→ **STATED EXERCISE**:
Return the listing below exactly, with the pictures dropped.

→ **RECORDED INFORMATION**:
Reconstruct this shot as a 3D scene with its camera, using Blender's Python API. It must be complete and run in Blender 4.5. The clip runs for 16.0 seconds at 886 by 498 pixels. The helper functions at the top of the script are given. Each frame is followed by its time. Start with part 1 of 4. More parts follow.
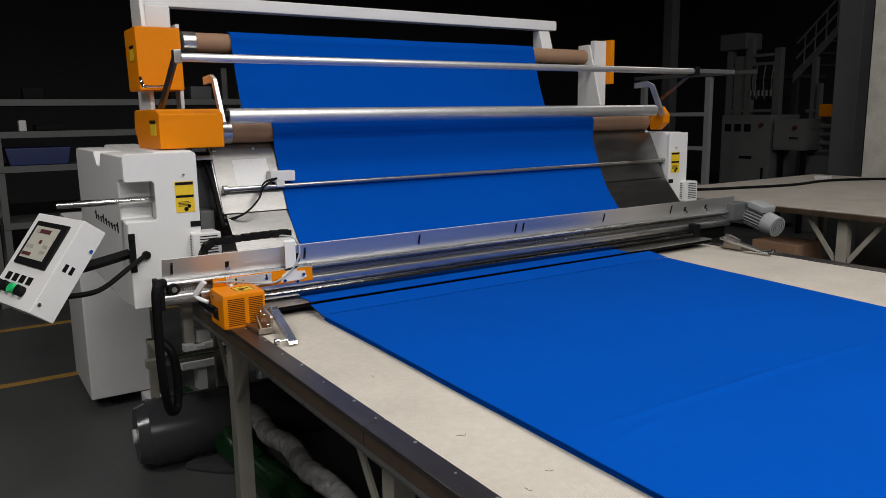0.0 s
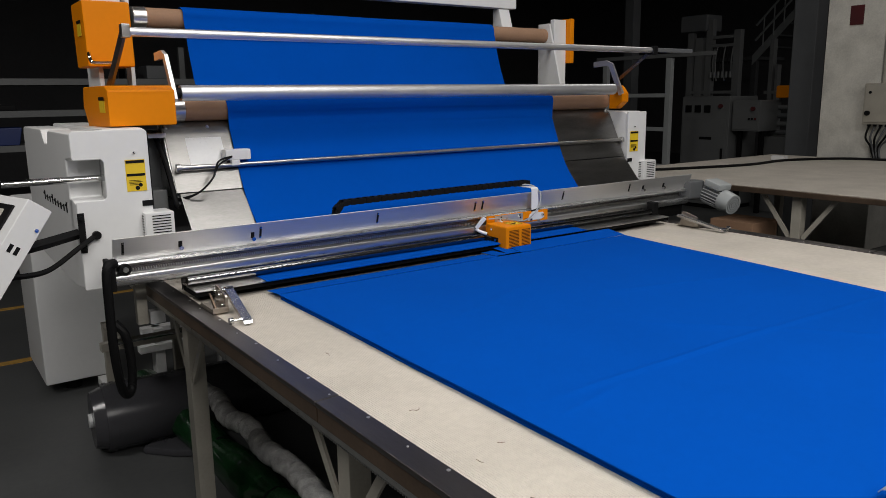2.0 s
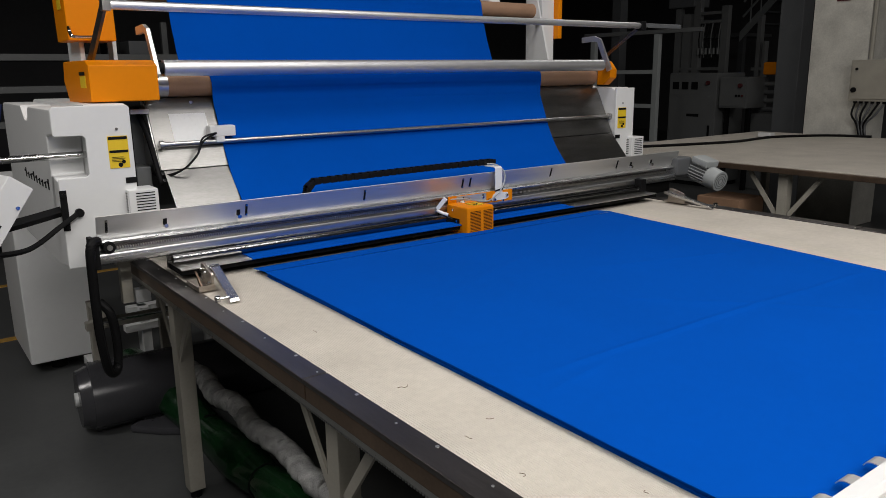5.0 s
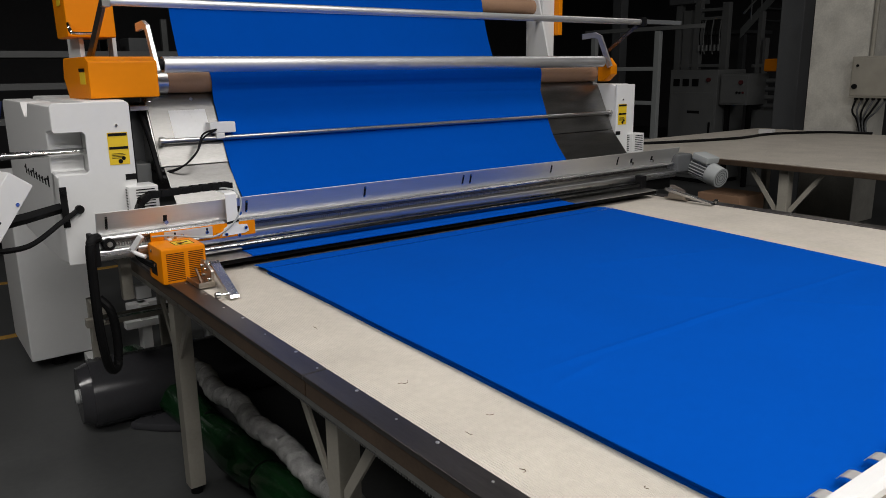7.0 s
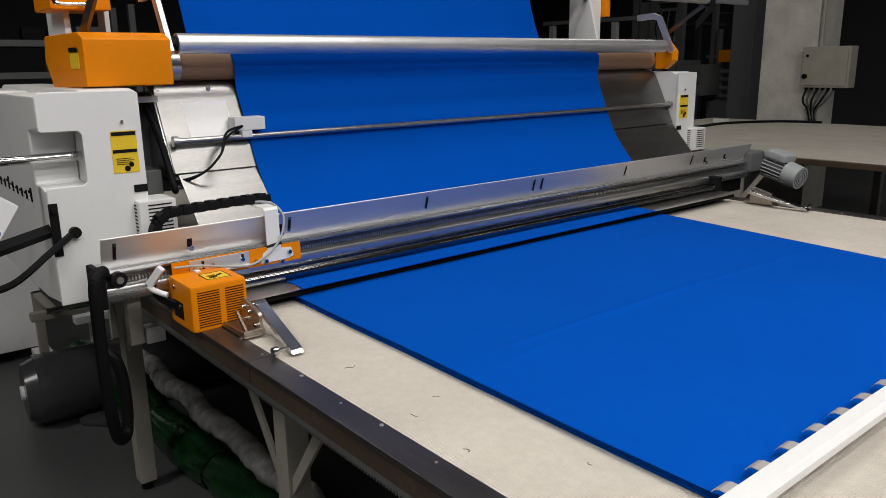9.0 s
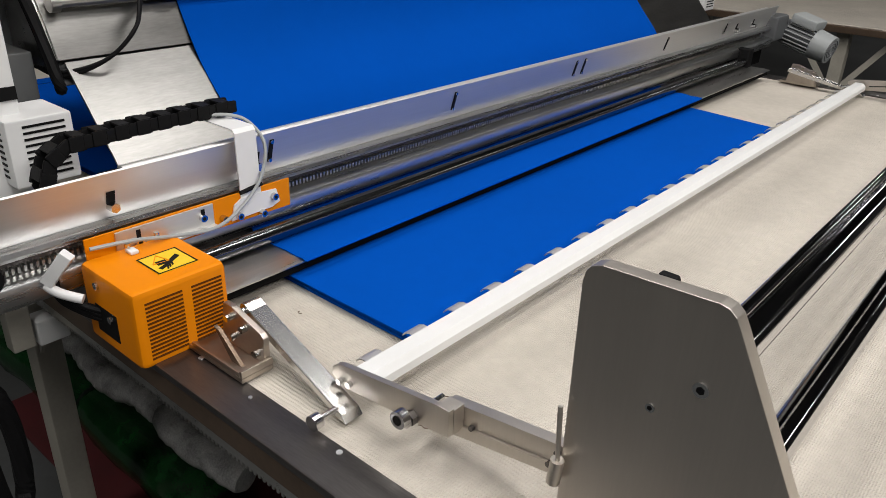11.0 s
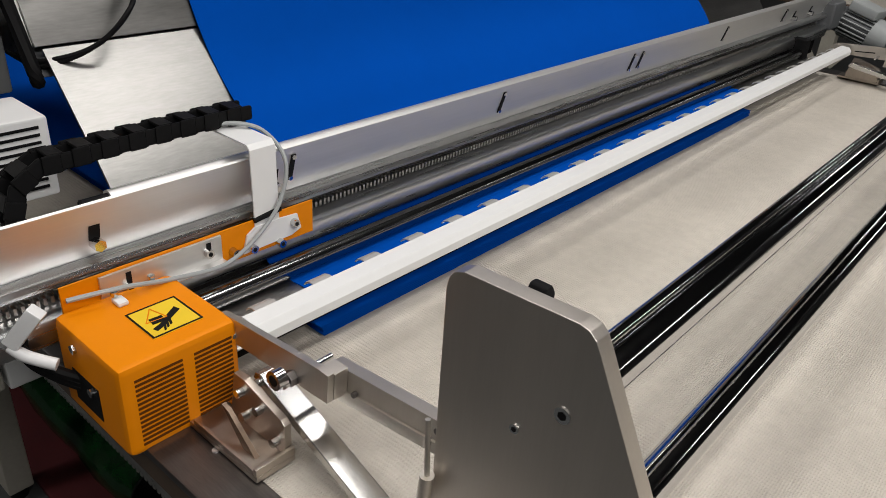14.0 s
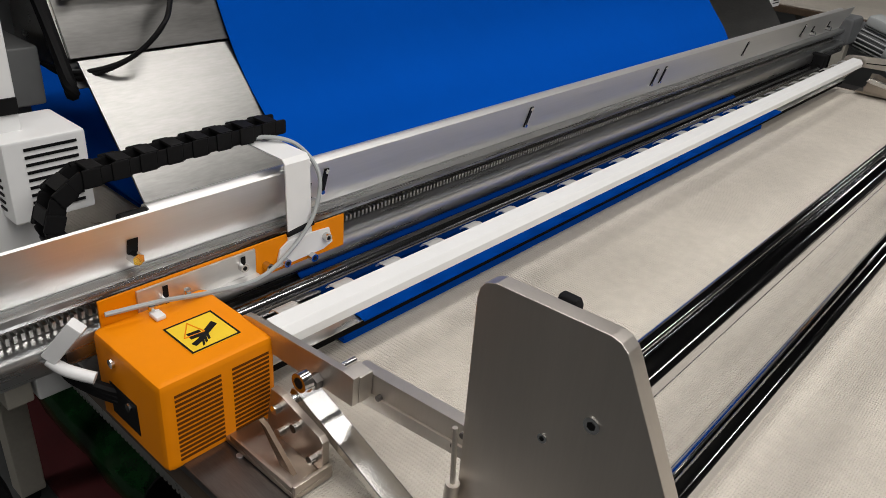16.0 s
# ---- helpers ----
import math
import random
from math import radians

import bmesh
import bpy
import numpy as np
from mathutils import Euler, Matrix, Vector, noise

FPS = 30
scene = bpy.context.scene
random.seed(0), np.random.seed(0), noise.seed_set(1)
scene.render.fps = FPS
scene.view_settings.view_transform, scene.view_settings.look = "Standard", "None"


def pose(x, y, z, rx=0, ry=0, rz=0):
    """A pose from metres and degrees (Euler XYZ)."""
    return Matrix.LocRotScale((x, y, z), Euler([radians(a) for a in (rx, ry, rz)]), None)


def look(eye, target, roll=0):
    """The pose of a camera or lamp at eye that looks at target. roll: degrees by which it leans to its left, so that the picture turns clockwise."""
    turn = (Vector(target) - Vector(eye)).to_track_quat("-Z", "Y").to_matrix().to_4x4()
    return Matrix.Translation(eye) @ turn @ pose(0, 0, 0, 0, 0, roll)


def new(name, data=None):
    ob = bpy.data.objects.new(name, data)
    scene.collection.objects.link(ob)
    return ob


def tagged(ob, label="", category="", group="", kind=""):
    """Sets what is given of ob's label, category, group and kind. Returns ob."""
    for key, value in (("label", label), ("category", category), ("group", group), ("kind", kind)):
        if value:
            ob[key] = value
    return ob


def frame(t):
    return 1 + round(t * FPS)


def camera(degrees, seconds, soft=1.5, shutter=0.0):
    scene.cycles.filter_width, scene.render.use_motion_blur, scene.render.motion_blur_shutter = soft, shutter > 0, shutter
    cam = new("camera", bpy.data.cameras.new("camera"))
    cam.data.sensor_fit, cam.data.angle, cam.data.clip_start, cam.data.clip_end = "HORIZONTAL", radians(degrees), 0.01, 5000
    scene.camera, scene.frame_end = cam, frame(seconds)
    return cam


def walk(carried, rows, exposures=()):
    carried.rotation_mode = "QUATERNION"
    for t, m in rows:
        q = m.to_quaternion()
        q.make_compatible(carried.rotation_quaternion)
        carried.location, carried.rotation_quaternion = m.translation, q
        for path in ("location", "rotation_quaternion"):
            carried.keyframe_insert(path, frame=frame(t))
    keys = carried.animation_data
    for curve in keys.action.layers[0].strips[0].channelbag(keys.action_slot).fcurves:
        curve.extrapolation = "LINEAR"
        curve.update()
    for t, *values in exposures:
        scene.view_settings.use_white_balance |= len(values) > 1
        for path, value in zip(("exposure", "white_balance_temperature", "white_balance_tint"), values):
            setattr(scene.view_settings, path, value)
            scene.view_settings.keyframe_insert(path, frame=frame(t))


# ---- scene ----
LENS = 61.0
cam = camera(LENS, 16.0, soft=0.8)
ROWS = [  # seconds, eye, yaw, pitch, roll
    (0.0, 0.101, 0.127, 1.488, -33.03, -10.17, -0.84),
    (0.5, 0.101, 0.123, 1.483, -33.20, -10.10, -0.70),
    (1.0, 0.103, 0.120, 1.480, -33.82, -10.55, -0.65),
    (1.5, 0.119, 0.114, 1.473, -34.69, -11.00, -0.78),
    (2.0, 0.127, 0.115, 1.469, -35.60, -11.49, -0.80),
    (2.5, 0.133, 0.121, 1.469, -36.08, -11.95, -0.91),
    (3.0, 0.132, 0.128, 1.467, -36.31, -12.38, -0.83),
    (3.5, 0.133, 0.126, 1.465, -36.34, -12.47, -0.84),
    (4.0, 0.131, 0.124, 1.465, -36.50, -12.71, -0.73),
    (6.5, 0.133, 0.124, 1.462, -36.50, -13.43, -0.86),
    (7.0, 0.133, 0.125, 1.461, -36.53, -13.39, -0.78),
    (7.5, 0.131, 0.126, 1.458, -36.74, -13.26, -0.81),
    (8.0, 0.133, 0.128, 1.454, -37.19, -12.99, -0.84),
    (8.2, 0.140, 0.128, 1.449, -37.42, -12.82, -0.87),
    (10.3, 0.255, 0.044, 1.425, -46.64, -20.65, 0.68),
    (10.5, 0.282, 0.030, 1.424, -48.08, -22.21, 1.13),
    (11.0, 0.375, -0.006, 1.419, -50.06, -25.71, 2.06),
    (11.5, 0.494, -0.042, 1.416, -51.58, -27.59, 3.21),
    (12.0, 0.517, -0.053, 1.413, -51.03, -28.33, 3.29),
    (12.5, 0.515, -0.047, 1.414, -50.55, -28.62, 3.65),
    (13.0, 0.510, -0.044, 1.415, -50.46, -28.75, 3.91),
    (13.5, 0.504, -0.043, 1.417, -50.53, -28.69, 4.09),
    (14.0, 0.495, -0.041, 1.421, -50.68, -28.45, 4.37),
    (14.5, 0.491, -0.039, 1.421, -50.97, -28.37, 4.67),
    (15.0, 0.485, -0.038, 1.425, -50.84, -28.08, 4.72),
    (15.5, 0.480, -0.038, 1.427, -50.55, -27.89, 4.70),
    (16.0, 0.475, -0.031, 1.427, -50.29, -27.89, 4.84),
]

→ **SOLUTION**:
Reconstruct this shot as a 3D scene with its camera, using Blender's Python API. It must be complete and run in Blender 4.5. The clip runs for 16.0 seconds at 886 by 498 pixels. The helper functions at the top of the script are given. Each frame is followed by its time. Start with part 1 of 4. More parts follow.
0.0 s
2.0 s
5.0 s
7.0 s
9.0 s
11.0 s
14.0 s
16.0 s
# ---- helpers ----
import math
import random
from math import radians

import bmesh
import bpy
import numpy as np
from mathutils import Euler, Matrix, Vector, noise

FPS = 30
scene = bpy.context.scene
random.seed(0), np.random.seed(0), noise.seed_set(1)
scene.render.fps = FPS
scene.view_settings.view_transform, scene.view_settings.look = "Standard", "None"


def pose(x, y, z, rx=0, ry=0, rz=0):
    """A pose from metres and degrees (Euler XYZ)."""
    return Matrix.LocRotScale((x, y, z), Euler([radians(a) for a in (rx, ry, rz)]), None)


def look(eye, target, roll=0):
    """The pose of a camera or lamp at eye that looks at target. roll: degrees by which it leans to its left, so that the picture turns clockwise."""
    turn = (Vector(target) - Vector(eye)).to_track_quat("-Z", "Y").to_matrix().to_4x4()
    return Matrix.Translation(eye) @ turn @ pose(0, 0, 0, 0, 0, roll)


def new(name, data=None):
    ob = bpy.data.objects.new(name, data)
    scene.collection.objects.link(ob)
    return ob


def tagged(ob, label="", category="", group="", kind=""):
    """Sets what is given of ob's label, category, group and kind. Returns ob."""
    for key, value in (("label", label), ("category", category), ("group", group), ("kind", kind)):
        if value:
            ob[key] = value
    return ob


def frame(t):
    return 1 + round(t * FPS)


def camera(degrees, seconds, soft=1.5, shutter=0.0):
    scene.cycles.filter_width, scene.render.use_motion_blur, scene.render.motion_blur_shutter = soft, shutter > 0, shutter
    cam = new("camera", bpy.data.cameras.new("camera"))
    cam.data.sensor_fit, cam.data.angle, cam.data.clip_start, cam.data.clip_end = "HORIZONTAL", radians(degrees), 0.01, 5000
    scene.camera, scene.frame_end = cam, frame(seconds)
    return cam


def walk(carried, rows, exposures=()):
    carried.rotation_mode = "QUATERNION"
    for t, m in rows:
        q = m.to_quaternion()
        q.make_compatible(carried.rotation_quaternion)
        carried.location, carried.rotation_quaternion = m.translation, q
        for path in ("location", "rotation_quaternion"):
            carried.keyframe_insert(path, frame=frame(t))
    keys = carried.animation_data
    for curve in keys.action.layers[0].strips[0].channelbag(keys.action_slot).fcurves:
        curve.extrapolation = "LINEAR"
        curve.update()
    for t, *values in exposures:
        scene.view_settings.use_white_balance |= len(values) > 1
        for path, value in zip(("exposure", "white_balance_temperature", "white_balance_tint"), values):
            setattr(scene.view_settings, path, value)
            scene.view_settings.keyframe_insert(path, frame=frame(t))


# ---- scene ----
LENS = 61.0
cam = camera(LENS, 16.0, soft=0.8)
ROWS = [  # seconds, eye, yaw, pitch, roll
    (0.0, 0.101, 0.127, 1.488, -33.03, -10.17, -0.84),
    (0.5, 0.101, 0.123, 1.483, -33.20, -10.10, -0.70),
    (1.0, 0.103, 0.120, 1.480, -33.82, -10.55, -0.65),
    (1.5, 0.119, 0.114, 1.473, -34.69, -11.00, -0.78),
    (2.0, 0.127, 0.115, 1.469, -35.60, -11.49, -0.80),
    (2.5, 0.133, 0.121, 1.469, -36.08, -11.95, -0.91),
    (3.0, 0.132, 0.128, 1.467, -36.31, -12.38, -0.83),
    (3.5, 0.133, 0.126, 1.465, -36.34, -12.47, -0.84),
    (4.0, 0.131, 0.124, 1.465, -36.50, -12.71, -0.73),
    (6.5, 0.133, 0.124, 1.462, -36.50, -13.43, -0.86),
    (7.0, 0.133, 0.125, 1.461, -36.53, -13.39, -0.78),
    (7.5, 0.131, 0.126, 1.458, -36.74, -13.26, -0.81),
    (8.0, 0.133, 0.128, 1.454, -37.19, -12.99, -0.84),
    (8.2, 0.140, 0.128, 1.449, -37.42, -12.82, -0.87),
    (10.3, 0.255, 0.044, 1.425, -46.64, -20.65, 0.68),
    (10.5, 0.282, 0.030, 1.424, -48.08, -22.21, 1.13),
    (11.0, 0.375, -0.006, 1.419, -50.06, -25.71, 2.06),
    (11.5, 0.494, -0.042, 1.416, -51.58, -27.59, 3.21),
    (12.0, 0.517, -0.053, 1.413, -51.03, -28.33, 3.29),
    (12.5, 0.515, -0.047, 1.414, -50.55, -28.62, 3.65),
    (13.0, 0.510, -0.044, 1.415, -50.46, -28.75, 3.91),
    (13.5, 0.504, -0.043, 1.417, -50.53, -28.69, 4.09),
    (14.0, 0.495, -0.041, 1.421, -50.68, -28.45, 4.37),
    (14.5, 0.491, -0.039, 1.421, -50.97, -28.37, 4.67),
    (15.0, 0.485, -0.038, 1.425, -50.84, -28.08, 4.72),
    (15.5, 0.480, -0.038, 1.427, -50.55, -27.89, 4.70),
    (16.0, 0.475, -0.031, 1.427, -50.29, -27.89, 4.84),
]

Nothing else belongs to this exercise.